SALEEN is the world's top supercar brand of the US. Since its inception in 1983, it has won the World Super Run Manufacturer Award for 13 times. Its products include super-run cars, super-run SUVs and urban electric sports cars. Upon entering the Chinese market, SALEEN Automobile Company found that there was a malicious squatter, namely the plaintiff - Changzhou Lv Pai Electric Vehicle Co., Ltd. (hereinafter referred to as “Changzhou Lv Pai Company”), in Class 12 for car, which is its core product. The plaintiff applied for the registration of “SALEEN” and “賽麟” (pronounced as “sai lin” in pinyin) trademarks, which had hindered SALEEN company from registering its brand name as trademark.

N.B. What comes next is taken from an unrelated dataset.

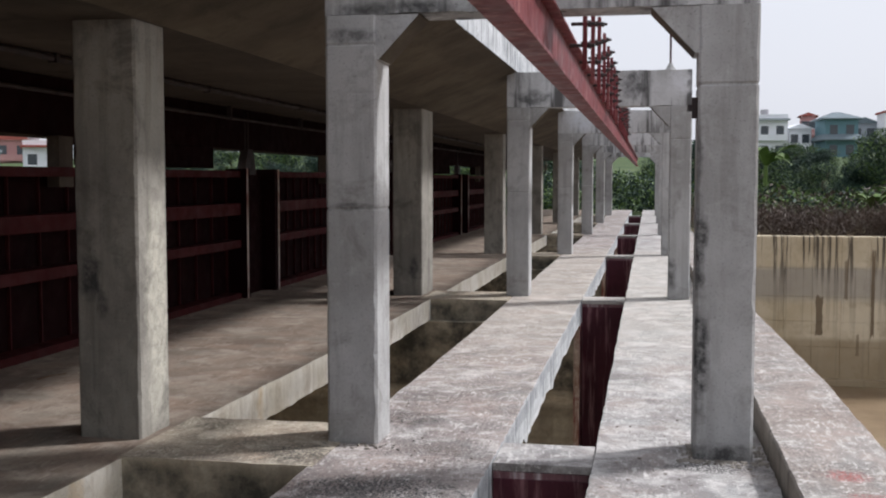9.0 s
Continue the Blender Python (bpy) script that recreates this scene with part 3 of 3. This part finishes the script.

As a usual practice for a foreign company in face of squatting, SALEEN initially resorted to negotiating the trademark transfer with Changzhou Lv Pai Company, however, the other party maliciously changed the offer for numerous times, so that SALEEN decided to abandon the transfer negotiation and adjusted its strategy to entrust Unitalen to propose opposition to the No. 16896174 “SALEEN” and No. 16896286 “賽麟” trademarks (hereinafter referred to as “the disputed trademarks”) during the preliminary review and publication period, which was supported by the then Trademark Office (known as CNIPA now) with refusal of registration ruled, and was also supported by TRAB in the review of the refusal decision. Changzhou Lv Pai Company, in disagreement with the above decisions, appealed to the Beijing IP Court.

 

Court Decision:

In April 2019, the Beijing IP Court issued the judgement of the first instance arguing that the two disputed trademarks are respectively related to the constituent elements of the cited No. 14139175 “WM-Saleen” and No. 14139168 “威蒙賽麟” (pronounced as “Wei Meng Sai Lin” in pinyin) trademarks, although with slight difference, the disputed and cited trademarks had constituted similarity as the difference is not obvious on the whole. Meanwhile, considering the factors such as the function and use of the designated goods of the disputed and cited trademarks, which are the same or similar, so it has constituted similar trademarks on similar goods. Therefore, the plaintiff’s claim is rejected.